Locate each line in the records containing "that". Copy it.

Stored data
----
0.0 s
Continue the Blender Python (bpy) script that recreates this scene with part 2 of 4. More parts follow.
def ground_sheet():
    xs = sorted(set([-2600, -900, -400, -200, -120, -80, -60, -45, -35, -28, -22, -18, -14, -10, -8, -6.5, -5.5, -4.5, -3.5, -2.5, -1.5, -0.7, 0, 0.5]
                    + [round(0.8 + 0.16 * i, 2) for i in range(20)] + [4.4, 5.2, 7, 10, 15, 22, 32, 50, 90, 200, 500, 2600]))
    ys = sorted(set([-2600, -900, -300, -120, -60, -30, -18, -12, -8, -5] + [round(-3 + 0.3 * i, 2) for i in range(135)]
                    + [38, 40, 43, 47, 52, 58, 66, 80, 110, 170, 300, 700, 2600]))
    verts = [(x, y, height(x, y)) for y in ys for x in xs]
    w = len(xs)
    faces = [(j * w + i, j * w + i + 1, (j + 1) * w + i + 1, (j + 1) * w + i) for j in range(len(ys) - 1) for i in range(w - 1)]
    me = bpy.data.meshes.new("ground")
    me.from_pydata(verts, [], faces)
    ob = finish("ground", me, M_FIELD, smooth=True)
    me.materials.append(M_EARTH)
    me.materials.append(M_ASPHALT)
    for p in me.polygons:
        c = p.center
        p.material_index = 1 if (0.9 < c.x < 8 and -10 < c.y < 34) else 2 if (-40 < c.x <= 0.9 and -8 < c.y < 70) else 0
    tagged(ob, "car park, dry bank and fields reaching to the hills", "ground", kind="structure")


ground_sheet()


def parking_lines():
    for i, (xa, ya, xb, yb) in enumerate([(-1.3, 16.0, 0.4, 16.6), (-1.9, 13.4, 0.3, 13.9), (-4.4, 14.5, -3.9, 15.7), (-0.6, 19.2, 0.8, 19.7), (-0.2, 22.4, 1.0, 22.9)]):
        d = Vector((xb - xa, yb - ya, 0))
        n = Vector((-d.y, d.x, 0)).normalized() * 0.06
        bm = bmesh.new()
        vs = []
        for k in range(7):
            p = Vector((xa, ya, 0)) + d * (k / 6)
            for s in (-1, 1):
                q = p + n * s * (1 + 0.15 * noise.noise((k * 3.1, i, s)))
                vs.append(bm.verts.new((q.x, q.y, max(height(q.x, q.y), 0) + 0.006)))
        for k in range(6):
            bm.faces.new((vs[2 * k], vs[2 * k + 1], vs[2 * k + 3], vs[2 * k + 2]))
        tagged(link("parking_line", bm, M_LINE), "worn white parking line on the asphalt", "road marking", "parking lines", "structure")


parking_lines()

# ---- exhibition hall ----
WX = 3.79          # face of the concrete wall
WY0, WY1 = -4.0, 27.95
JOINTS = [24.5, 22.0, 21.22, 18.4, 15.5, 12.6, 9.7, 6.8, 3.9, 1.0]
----
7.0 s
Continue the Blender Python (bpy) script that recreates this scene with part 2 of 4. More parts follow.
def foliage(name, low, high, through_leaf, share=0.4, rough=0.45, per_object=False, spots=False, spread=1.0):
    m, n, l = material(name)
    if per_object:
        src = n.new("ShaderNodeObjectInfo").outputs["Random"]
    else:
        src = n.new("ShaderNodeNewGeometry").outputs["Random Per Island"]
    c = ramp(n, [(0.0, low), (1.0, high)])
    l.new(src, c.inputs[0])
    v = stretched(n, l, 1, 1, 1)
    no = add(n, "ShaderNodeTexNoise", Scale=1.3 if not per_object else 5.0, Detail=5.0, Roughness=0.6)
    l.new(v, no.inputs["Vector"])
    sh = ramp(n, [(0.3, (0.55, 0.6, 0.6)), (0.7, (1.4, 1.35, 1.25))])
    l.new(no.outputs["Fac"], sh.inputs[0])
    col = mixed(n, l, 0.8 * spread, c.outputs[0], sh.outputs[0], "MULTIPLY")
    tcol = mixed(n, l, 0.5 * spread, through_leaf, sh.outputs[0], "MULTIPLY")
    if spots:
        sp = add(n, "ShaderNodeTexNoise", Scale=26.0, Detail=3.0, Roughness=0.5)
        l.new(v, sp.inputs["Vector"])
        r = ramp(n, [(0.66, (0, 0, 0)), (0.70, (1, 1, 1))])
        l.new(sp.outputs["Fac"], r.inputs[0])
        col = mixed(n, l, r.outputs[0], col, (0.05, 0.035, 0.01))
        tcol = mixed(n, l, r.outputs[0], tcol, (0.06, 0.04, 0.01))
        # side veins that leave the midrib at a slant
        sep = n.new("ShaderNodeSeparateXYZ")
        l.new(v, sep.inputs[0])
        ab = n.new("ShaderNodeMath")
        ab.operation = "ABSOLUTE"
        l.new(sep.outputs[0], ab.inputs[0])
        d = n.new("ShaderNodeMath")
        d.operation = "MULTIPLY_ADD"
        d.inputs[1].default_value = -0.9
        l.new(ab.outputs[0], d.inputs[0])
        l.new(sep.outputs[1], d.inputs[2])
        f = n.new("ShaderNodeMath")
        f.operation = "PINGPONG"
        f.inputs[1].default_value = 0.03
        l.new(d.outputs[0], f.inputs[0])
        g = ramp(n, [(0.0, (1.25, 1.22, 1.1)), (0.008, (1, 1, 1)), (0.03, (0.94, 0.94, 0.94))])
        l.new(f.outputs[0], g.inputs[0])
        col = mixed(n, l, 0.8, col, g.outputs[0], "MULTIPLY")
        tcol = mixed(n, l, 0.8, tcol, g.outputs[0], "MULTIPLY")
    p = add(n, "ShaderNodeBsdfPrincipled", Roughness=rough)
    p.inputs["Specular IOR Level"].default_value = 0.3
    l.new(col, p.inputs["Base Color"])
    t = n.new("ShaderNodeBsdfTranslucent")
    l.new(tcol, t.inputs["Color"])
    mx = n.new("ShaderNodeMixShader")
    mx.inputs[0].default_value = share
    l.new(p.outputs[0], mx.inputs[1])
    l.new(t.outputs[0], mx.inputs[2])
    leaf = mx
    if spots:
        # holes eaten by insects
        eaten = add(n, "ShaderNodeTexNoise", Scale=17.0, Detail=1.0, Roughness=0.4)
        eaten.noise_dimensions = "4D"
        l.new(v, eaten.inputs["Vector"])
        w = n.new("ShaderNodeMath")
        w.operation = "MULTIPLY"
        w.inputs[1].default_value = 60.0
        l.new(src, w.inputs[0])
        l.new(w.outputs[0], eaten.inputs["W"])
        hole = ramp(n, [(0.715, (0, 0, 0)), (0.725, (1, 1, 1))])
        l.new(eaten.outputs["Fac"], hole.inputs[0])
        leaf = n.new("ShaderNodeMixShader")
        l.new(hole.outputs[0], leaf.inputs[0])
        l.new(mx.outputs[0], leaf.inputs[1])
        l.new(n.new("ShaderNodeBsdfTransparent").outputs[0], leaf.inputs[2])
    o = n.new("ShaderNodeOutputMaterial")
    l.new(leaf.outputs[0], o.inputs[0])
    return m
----
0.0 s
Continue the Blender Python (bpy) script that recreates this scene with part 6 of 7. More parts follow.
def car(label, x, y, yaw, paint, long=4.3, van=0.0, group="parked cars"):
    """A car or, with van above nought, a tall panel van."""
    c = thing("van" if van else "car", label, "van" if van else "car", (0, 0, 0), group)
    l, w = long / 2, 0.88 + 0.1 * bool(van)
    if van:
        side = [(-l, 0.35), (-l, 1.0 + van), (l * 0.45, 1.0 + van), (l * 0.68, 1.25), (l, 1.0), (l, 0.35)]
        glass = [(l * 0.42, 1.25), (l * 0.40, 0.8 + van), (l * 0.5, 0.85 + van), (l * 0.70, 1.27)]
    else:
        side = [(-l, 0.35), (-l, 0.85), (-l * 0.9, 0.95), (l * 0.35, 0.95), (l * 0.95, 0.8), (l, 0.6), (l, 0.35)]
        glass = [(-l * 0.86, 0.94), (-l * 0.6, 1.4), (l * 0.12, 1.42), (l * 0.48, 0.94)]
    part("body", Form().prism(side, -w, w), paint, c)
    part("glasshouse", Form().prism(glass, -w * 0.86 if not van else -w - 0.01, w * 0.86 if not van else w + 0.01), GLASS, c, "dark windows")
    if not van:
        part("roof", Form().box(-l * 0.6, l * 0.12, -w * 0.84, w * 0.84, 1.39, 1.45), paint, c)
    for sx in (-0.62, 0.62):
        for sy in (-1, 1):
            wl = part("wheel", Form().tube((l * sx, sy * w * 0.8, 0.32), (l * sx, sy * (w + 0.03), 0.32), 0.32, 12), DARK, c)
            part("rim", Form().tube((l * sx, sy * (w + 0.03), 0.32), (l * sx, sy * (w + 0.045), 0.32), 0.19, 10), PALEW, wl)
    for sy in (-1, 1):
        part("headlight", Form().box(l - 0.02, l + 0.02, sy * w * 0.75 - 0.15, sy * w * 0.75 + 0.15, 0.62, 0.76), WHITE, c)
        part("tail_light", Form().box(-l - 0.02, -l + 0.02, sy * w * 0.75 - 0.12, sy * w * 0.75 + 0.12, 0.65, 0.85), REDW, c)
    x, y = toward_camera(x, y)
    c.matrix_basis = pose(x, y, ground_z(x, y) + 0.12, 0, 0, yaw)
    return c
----
Response to the exercise:
Continue the Blender Python (bpy) script that recreates this scene with part 2 of 4. More parts follow.
Continue the Blender Python (bpy) script that recreates this scene with part 2 of 4. More parts follow.
        # side veins that leave the midrib at a slant
Continue the Blender Python (bpy) script that recreates this scene with part 6 of 7. More parts follow.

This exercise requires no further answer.